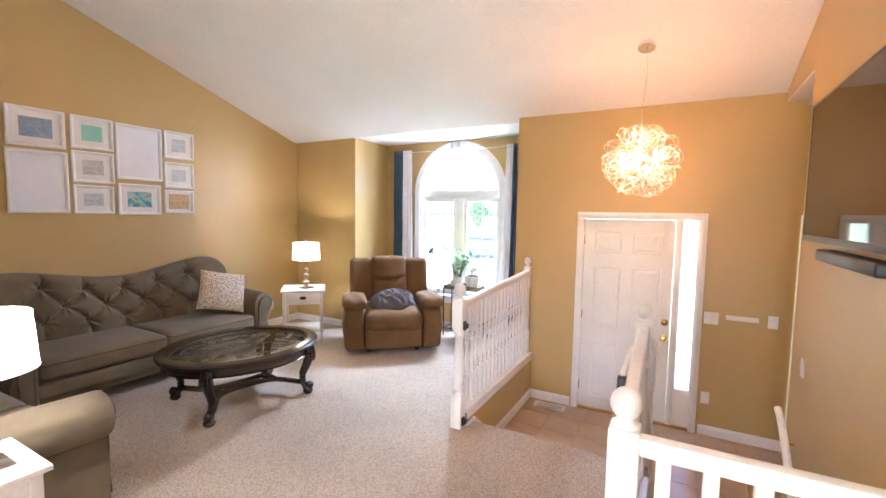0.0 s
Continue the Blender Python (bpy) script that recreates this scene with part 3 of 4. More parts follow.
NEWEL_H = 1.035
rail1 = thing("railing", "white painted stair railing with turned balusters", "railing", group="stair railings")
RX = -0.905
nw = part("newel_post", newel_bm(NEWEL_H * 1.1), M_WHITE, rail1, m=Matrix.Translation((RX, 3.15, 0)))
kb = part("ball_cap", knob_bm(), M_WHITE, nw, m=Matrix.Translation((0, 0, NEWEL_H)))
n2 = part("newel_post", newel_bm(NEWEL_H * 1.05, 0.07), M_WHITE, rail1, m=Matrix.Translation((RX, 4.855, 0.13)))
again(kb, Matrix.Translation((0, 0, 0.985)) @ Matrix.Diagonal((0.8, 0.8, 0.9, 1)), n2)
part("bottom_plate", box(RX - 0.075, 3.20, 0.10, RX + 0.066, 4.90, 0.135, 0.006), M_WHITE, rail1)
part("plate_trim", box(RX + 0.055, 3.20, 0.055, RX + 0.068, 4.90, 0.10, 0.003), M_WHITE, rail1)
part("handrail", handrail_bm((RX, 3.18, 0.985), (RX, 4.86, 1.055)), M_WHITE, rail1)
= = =
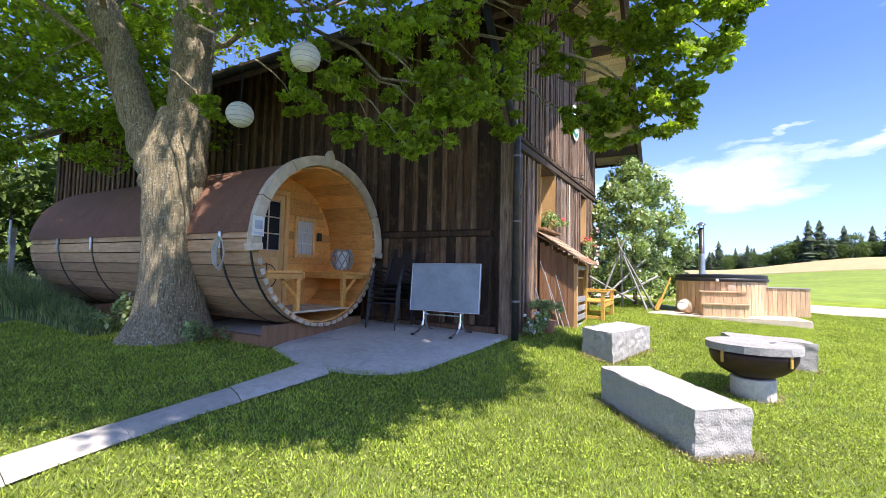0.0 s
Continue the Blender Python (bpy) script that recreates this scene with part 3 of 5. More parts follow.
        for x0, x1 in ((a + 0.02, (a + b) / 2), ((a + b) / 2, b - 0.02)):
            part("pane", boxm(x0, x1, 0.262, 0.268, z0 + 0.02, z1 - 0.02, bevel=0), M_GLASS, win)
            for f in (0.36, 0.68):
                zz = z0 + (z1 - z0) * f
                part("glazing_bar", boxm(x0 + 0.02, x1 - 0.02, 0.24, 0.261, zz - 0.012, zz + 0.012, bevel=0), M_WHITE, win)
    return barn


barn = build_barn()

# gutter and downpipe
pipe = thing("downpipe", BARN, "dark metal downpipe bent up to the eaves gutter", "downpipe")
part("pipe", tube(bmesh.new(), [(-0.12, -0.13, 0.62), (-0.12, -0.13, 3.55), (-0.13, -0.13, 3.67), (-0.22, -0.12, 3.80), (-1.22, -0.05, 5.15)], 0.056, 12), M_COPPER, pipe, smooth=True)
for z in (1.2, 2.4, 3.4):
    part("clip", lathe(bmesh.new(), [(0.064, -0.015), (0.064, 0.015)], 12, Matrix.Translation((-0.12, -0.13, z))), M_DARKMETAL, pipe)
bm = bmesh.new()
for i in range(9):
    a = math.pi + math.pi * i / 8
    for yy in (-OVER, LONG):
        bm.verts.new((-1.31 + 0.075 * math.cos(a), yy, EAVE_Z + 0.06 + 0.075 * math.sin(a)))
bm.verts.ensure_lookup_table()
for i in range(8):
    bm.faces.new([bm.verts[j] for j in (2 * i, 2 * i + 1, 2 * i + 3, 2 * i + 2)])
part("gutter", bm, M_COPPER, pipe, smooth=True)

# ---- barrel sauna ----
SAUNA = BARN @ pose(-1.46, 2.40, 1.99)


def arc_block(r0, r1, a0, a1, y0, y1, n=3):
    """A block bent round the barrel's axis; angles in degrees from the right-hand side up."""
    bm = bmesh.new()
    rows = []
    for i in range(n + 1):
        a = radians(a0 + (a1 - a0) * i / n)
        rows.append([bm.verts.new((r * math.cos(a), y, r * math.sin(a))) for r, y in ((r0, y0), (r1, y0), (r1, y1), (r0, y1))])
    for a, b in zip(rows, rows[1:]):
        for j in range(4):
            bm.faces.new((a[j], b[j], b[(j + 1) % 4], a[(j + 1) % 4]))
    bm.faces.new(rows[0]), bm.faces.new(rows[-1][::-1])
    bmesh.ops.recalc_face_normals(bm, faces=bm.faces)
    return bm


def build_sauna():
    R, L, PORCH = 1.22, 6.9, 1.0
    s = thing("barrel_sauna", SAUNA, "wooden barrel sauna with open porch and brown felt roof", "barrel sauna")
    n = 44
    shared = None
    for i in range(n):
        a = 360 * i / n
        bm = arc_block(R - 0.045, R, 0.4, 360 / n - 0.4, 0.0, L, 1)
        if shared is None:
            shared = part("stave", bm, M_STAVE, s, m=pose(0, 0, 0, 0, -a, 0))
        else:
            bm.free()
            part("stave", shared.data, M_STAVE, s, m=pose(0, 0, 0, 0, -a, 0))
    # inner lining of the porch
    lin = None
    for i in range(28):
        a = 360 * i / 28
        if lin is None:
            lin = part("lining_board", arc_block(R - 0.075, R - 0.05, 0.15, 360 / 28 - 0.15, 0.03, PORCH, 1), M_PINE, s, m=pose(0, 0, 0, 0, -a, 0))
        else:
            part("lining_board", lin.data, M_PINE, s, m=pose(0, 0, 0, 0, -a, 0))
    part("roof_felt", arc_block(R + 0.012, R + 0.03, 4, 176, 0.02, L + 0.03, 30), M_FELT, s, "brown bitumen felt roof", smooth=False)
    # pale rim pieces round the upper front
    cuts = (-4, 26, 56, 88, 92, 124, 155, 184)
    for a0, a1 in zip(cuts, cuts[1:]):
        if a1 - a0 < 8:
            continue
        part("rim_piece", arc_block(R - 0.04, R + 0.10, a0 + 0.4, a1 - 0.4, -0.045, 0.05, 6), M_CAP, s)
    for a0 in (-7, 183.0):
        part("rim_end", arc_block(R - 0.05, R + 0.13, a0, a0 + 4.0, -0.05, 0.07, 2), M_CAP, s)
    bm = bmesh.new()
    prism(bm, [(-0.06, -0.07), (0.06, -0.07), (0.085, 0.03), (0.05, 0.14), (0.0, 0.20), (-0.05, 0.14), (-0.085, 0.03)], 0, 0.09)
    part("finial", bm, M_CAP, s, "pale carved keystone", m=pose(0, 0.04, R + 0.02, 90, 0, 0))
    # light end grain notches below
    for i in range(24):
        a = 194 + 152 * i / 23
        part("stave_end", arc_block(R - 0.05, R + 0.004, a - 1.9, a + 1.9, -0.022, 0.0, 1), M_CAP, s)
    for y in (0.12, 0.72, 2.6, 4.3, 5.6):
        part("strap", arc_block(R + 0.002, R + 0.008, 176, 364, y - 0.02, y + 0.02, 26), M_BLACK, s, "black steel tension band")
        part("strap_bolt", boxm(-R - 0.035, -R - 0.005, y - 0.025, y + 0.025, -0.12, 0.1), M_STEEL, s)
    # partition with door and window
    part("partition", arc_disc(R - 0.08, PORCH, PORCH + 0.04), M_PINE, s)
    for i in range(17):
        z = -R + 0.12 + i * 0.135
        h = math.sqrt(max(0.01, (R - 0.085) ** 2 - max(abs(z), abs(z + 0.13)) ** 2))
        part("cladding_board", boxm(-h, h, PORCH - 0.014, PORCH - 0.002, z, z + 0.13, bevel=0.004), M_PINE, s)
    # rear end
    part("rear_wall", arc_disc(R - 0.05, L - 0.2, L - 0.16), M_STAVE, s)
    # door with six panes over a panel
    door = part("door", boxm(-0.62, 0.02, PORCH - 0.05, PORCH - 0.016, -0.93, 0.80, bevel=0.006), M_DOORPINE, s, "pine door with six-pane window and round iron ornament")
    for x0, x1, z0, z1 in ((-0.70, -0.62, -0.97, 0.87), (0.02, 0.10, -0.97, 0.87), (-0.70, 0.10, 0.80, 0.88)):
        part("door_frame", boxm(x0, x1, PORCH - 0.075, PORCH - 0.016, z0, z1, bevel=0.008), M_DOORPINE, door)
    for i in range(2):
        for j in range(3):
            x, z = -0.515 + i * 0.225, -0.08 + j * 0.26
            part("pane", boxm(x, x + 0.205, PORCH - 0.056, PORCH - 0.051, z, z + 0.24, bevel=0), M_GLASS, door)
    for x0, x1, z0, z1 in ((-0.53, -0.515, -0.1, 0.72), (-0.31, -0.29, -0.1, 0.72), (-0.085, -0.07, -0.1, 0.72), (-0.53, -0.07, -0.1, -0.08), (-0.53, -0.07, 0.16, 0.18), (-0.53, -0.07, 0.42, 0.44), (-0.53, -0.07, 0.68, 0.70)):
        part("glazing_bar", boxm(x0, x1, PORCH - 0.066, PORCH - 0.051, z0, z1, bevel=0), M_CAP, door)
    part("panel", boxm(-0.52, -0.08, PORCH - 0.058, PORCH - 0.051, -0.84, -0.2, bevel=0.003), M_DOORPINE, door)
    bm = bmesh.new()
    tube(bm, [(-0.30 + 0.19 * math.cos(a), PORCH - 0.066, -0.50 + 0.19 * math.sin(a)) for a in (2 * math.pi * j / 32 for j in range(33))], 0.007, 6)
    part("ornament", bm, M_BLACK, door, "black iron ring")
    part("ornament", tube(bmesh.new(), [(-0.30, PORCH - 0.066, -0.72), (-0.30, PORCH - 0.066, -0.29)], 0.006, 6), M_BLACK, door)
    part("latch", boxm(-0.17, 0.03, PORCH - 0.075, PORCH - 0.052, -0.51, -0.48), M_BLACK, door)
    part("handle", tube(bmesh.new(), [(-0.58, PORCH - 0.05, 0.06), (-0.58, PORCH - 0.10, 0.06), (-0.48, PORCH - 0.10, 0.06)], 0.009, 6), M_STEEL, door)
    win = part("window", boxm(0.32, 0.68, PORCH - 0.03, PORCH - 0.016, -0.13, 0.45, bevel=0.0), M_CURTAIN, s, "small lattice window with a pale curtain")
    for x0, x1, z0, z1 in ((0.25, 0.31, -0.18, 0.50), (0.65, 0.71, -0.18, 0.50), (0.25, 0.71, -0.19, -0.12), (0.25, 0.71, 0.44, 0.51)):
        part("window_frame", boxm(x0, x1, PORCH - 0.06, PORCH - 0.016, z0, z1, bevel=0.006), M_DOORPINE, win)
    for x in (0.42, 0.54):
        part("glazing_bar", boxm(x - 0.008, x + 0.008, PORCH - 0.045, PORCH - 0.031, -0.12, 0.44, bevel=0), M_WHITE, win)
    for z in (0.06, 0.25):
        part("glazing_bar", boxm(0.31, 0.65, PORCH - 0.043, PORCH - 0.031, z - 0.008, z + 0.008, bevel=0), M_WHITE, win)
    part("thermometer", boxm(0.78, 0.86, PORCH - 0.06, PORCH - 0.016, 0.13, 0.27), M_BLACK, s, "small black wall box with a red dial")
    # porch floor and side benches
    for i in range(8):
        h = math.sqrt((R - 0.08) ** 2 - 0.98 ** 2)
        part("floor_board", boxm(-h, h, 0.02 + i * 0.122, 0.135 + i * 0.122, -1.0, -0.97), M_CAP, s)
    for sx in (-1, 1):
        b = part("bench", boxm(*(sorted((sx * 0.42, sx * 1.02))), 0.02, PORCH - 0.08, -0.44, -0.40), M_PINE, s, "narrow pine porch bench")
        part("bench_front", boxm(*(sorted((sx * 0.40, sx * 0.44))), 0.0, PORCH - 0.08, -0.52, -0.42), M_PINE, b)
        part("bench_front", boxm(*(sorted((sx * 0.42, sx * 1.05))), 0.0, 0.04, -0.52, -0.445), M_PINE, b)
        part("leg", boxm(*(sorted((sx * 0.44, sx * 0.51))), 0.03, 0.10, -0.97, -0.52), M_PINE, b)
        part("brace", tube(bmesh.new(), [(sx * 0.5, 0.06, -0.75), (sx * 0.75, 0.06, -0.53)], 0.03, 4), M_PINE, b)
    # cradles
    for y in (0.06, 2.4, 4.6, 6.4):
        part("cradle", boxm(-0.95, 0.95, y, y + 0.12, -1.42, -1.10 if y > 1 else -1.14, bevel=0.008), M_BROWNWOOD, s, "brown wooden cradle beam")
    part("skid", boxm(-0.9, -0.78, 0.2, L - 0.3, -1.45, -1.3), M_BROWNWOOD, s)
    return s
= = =
Written instruction: Of the lines in this data, how many contain "script"? Reply with only the number.

Correct response: 2